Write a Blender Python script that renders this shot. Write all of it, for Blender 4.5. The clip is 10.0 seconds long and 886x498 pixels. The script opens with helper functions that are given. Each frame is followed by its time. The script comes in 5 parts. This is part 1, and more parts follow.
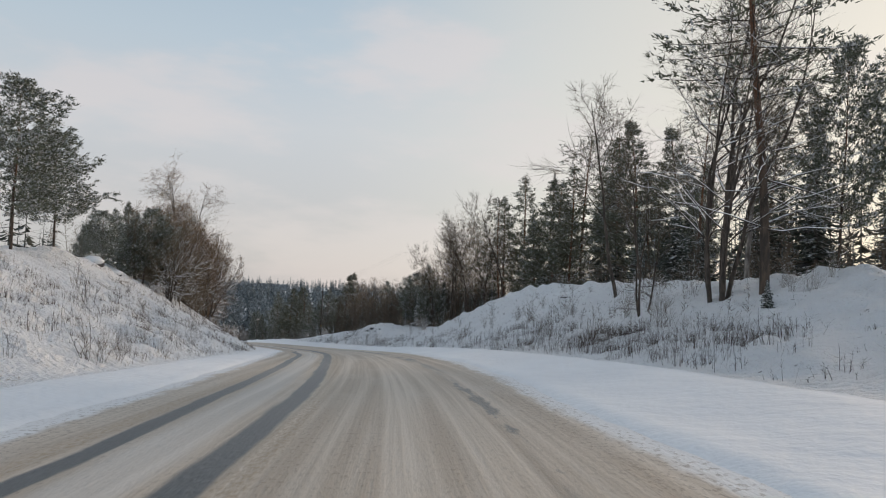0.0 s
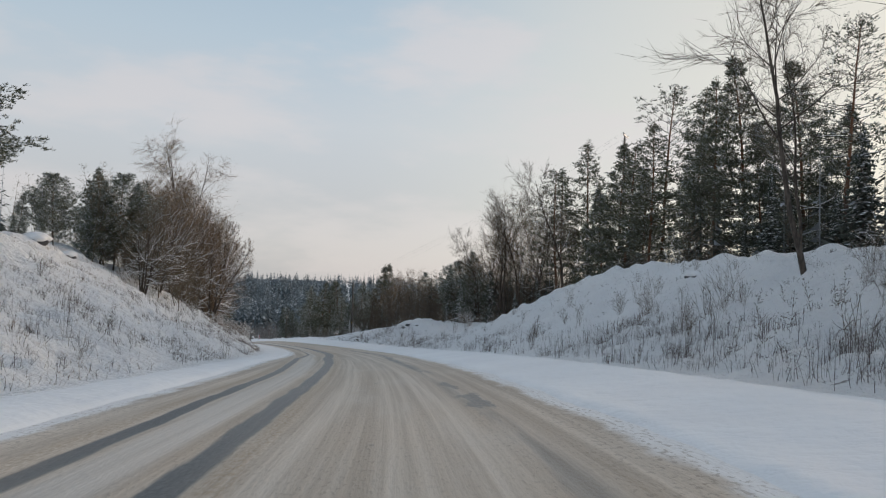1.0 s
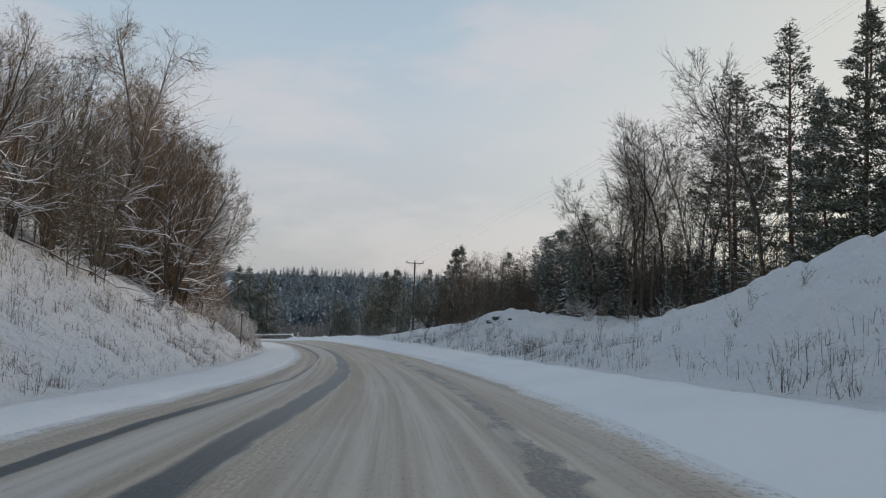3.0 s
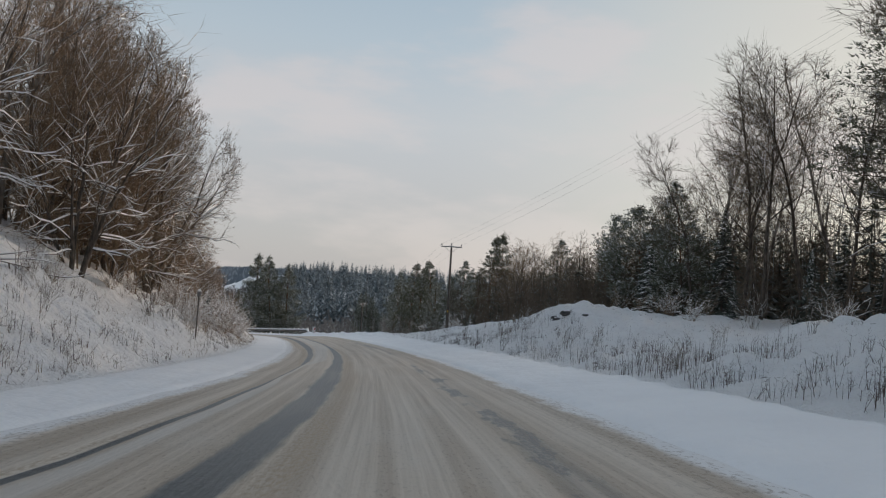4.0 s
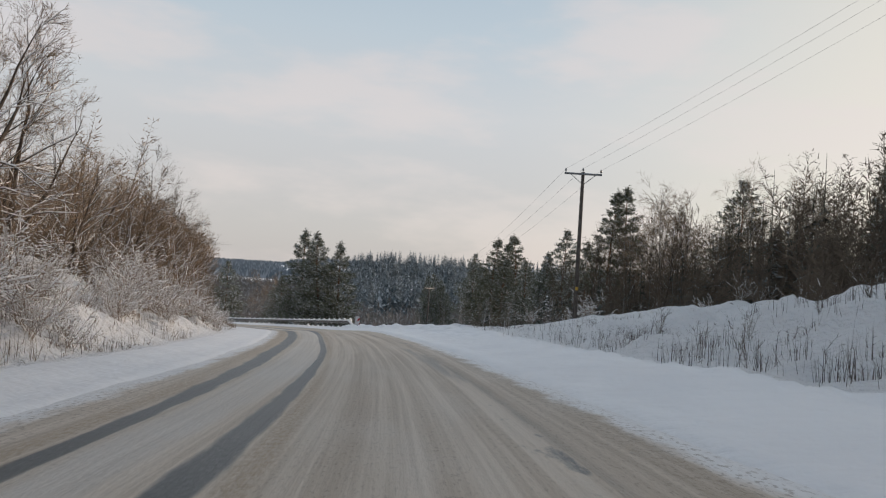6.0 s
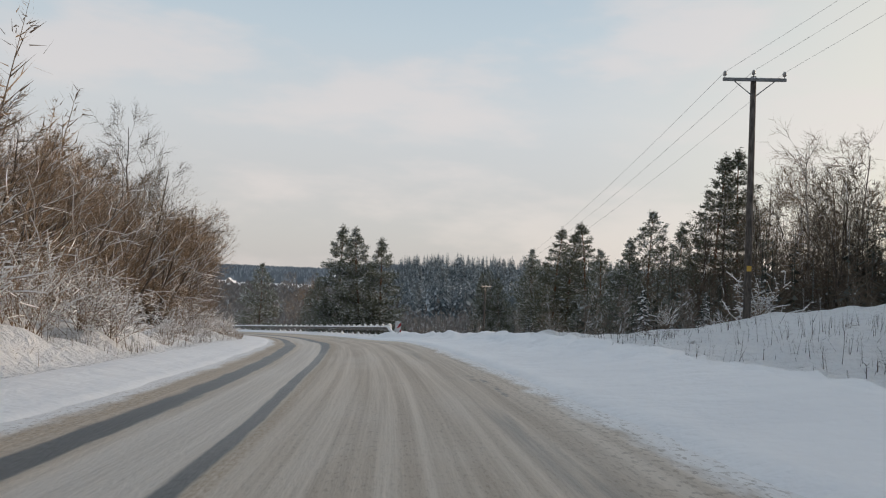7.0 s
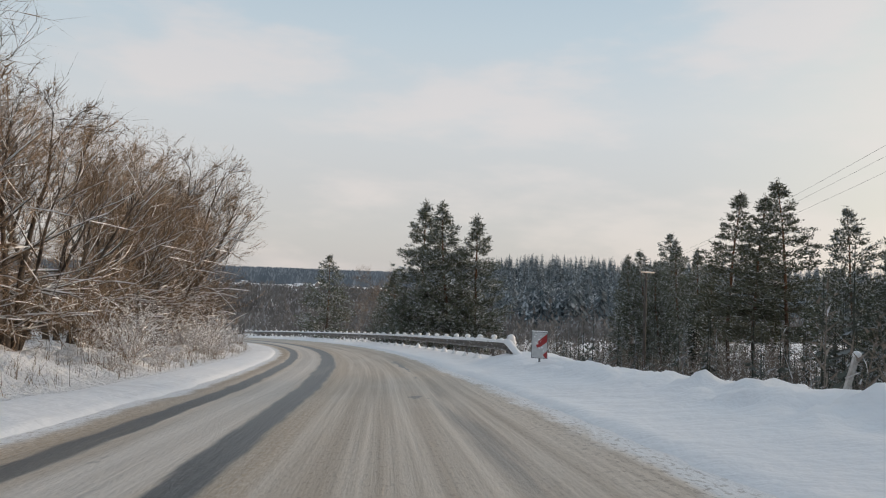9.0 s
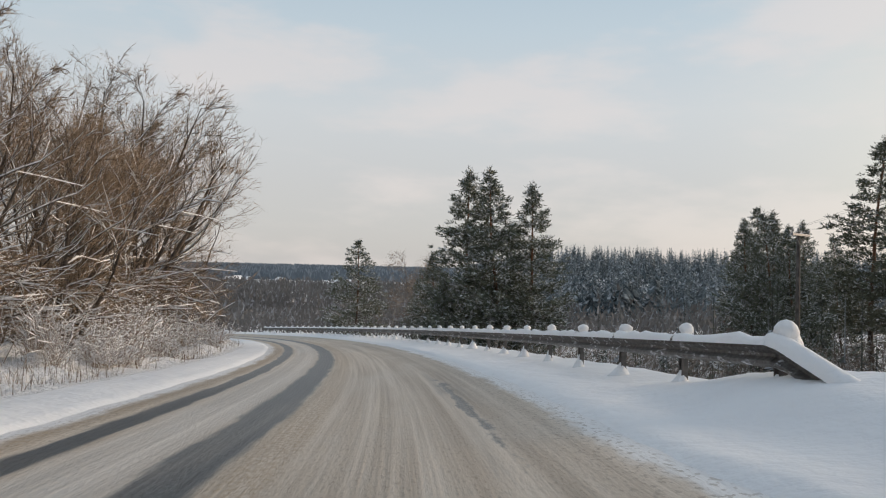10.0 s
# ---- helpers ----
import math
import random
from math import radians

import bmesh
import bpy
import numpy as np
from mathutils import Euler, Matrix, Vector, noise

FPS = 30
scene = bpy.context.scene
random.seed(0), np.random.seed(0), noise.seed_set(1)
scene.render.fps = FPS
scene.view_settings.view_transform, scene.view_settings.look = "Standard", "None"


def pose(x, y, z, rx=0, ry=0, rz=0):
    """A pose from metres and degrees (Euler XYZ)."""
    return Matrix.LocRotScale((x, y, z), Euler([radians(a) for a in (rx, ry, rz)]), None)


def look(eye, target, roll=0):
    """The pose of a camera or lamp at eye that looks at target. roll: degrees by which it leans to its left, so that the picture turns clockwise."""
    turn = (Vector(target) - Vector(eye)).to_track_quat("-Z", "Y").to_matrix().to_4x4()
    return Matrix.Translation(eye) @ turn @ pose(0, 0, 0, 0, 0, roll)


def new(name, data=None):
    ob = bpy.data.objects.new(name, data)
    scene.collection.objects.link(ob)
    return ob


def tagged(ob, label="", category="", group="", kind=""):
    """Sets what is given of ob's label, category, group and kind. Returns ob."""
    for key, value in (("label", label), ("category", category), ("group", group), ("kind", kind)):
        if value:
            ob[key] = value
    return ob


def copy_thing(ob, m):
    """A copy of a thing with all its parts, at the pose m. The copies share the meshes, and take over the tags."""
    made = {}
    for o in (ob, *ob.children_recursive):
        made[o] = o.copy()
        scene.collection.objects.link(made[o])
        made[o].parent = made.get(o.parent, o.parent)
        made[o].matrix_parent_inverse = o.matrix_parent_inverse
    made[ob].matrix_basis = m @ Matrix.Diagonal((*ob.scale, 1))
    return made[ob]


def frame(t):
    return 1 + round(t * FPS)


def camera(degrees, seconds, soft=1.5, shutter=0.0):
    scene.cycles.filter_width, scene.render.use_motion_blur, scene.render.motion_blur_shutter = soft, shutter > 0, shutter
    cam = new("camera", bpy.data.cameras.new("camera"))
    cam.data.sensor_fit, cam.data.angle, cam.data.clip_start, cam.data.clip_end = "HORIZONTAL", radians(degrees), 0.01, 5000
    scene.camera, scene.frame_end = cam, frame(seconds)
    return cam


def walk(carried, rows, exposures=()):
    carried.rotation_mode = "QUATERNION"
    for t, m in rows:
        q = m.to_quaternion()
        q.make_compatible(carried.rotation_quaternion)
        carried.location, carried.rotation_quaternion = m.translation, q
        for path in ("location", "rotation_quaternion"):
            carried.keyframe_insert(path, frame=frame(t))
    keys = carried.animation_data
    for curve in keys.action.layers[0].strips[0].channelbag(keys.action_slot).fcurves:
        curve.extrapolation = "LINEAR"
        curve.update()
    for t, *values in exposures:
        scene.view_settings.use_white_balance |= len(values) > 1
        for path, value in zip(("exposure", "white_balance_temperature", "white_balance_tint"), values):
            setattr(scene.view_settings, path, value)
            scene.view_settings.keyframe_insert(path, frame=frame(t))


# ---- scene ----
cam = camera(60.7, 10.0, soft=1.15)
PATH = [
    (0, (0.000, 0.000, 1.129), (0.000, 1.997, 1.243), 2.3),
    (0.5, (-0.445, 8.504, 0.761), (-0.497, 10.500, 0.865), 2.0),
    (1, (-1.128, 17.223, 0.317), (-1.228, 19.218, 0.416), 1.8),
    (1.5, (-2.041, 25.898, -0.196), (-2.189, 27.890, -0.100), 2.0),
    (2, (-3.156, 34.469, -0.767), (-3.354, 36.457, -0.675), 2.0),
    (2.5, (-4.679, 43.108, -1.386), (-4.914, 45.093, -1.301), 1.8),
    (3, (-6.059, 51.742, -2.040), (-6.336, 53.721, -1.949), 2.0),
    (3.5, (-7.660, 60.274, -2.713), (-7.984, 62.245, -2.626), 2.9),
    (4, (-9.517, 68.742, -3.394), (-9.877, 70.707, -3.306), 3.6),
    (4.5, (-11.622, 77.169, -4.069), (-12.017, 79.128, -3.988), 3.9),
    (5, (-13.848, 85.626, -4.726), (-14.283, 87.576, -4.651), 3.9),
    (5.5, (-16.285, 94.210, -5.359), (-16.769, 96.150, -5.290), 3.8),
    (6, (-18.926, 102.750, -5.961), (-19.462, 104.676, -5.901), 3.7),
    (6.5, (-21.739, 111.066, -6.531), (-22.338, 112.973, -6.468), 2.7),
    (7, (-24.808, 119.220, -7.073), (-25.462, 121.109, -7.010), 2.4),
    (7.5, (-28.144, 127.118, -7.597), (-28.848, 128.989, -7.531), 2.4),
    (8, (-31.489, 134.917, -8.119), (-32.245, 136.767, -8.051), 2.6),
    (8.5, (-35.153, 142.674, -8.662), (-35.972, 144.498, -8.594), 2.5),
    (9, (-39.110, 150.196, -9.257), (-39.982, 151.994, -9.191), 2.1),
    (9.5, (-43.378, 157.888, -9.946), (-44.289, 159.667, -9.898), 1.5),
    (10, (-47.877, 165.449, -10.777), (-48.835, 167.204, -10.726), 1.3),
]
walk(cam, [(t, look(eye, target, roll)) for t, eye, target, roll in PATH],
     [(0.0, 0.0, 6500, 9), (1.0, -0.02, 6350, 8), (2.0, -0.10, 6150, 7), (2.7, -0.14, 6150, 7), (4.2, -0.12, 6550, 9), (5.5, 0.0, 6650, 10),
      (7.5, 0.08, 6600, 8), (10.0, 0.10, 6600, 8)])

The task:
Look above for the line containing "for t, *values". Output from there through the line containing "scene.view_settings.keyframe_insert(path, frame=frame(t))", exactly and inclusively.

Result of the task:
    for t, *values in exposures:
        scene.view_settings.use_white_balance |= len(values) > 1
        for path, value in zip(("exposure", "white_balance_temperature", "white_balance_tint"), values):
            setattr(scene.view_settings, path, value)
            scene.view_settings.keyframe_insert(path, frame=frame(t))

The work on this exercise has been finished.